In order to evaluate the sum over polarizations, use: $$\sum_{\lambda}\epsilon_{\mu}^{(\lambda)*}(q)\epsilon_{\nu}^{(\lambda)}(q) = -\eta_{\mu\nu}$$

And:

You may also want to use the identity: $$\epsilon_{\mu\nu\lambda\rho}\epsilon^{\mu\nu\sigma\tau} = -2(\delta_{\lambda}^{\sigma}\delta_{\rho}^{\tau} 2 \delta_{\lambda}^{\tau}\delta_{\rho}^{\sigma})$$

But I am unsure how to use them. I'm guessing the first comes from taking the average over possibly polarizations $\lambda_{1}$, $\lambda_{2}$, but I'm not sure where the second could come from.

Answer 1

There are two related quantities we might want to compute here:

• The amplitude $\mathcal{A}$ for a particular process.
• The total decay rate of the initial particle.

When computing an amplitude, we must specify precisely which initial state we start with and which final state we end up with. So we can talk of the amplitude that a particle with momentum $p$ decays into two particles with momenta $q_1$ and $q_2$ and polarizations $\lambda_1$ and $\lambda_2$, but we can't talk of the amplitude that a given particle decays into some other particle.

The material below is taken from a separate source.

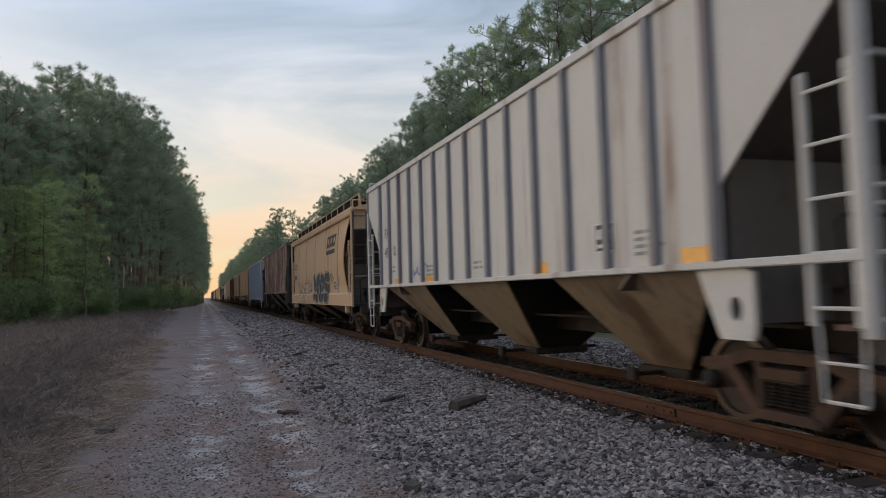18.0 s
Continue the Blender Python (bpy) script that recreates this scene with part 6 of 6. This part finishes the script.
def mark_cars():
    P = SPRAY
    # refrigerator cars
    for key in ("A", "D", "E"):
        ring = [(9.0 + 0.34 * math.cos(radians(t)), 3.75 + 0.42 * math.sin(radians(t))) for t in range(0, 360, 24)]
        decal(key, "owner_mark", [ring], RED_INK, label="round faded red emblem")
        decal(key, "owner_mark", bars(9.02, 8.88, 3.5, 4.05), P["white"], 0.007)
        decal(key, "owner_mark_bar", bars(10.3, 7.9, 2.95, 3.18) + bars(9.6, 8.5, 2.6, 2.74) + bars(9.6, 8.4, 2.28, 2.44), RED_INK)
        if key == "D":
            lines(key, RED_INK, -7.8, 2.45, 1.6, 5, 0.035, 0.07, 4)
            lines(key, RED_INK, -6.6, 3.0, 1.0, 1, 0.04, 0.1, 5)
        mark(key, -9.2, -9.8, 1.22, 1.5)
        mark(key, -9.86, -9.98, 1.1, 2.12)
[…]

However, we do want to know such things as the probability that a given particle decays into some other particle (in a given time) – this is the total decay rate. To find this, we consider all possible specific processes that would lead to such a decay, calculate the amplitude for each, square each of these amplitudes, and then sum the squares. This final summation is just the ordinary rule for adding probabilities of mutually exclusive events.

The amplitude for the process that a particle with momentum $p$ decays into two particles with momenta $q_1$ and $q_2$ and polarizations $\lambda_1$ and $\lambda_2$, is, by your Feynman rules,

$$ \mathcal{A}(q_1,q_2,\lambda_1,\lambda_2) = i g_a \varepsilon_{\mu \nu \sigma \tau} q_1^\sigma q_2^\tau \epsilon^{(\lambda_1)\mu*}\epsilon^{(\lambda_2)\nu *} \,.$$

We now want to square this amplitude, and then sum over the possible momenta and polarizations of the final state. We also need to include a momentum-conserving delta function. In the rest frame of the initial particle, this fixes the 3-momenta of the final state particles to be equal and opposite, and fixes also the magnitude of this momentum. We are hence left with a sum over only the direction of emission of one of the particles. The decay rate is then given by

$$ \Gamma \propto \sum_{\lambda_1}\sum_{\lambda_2} \int \mathrm{d}\Omega\,|\mathcal{A}(q_1,p-q_1,\lambda_1,\lambda_2)|^2 \,.$$

From here it should become clearer how to make use of the two hints given to you.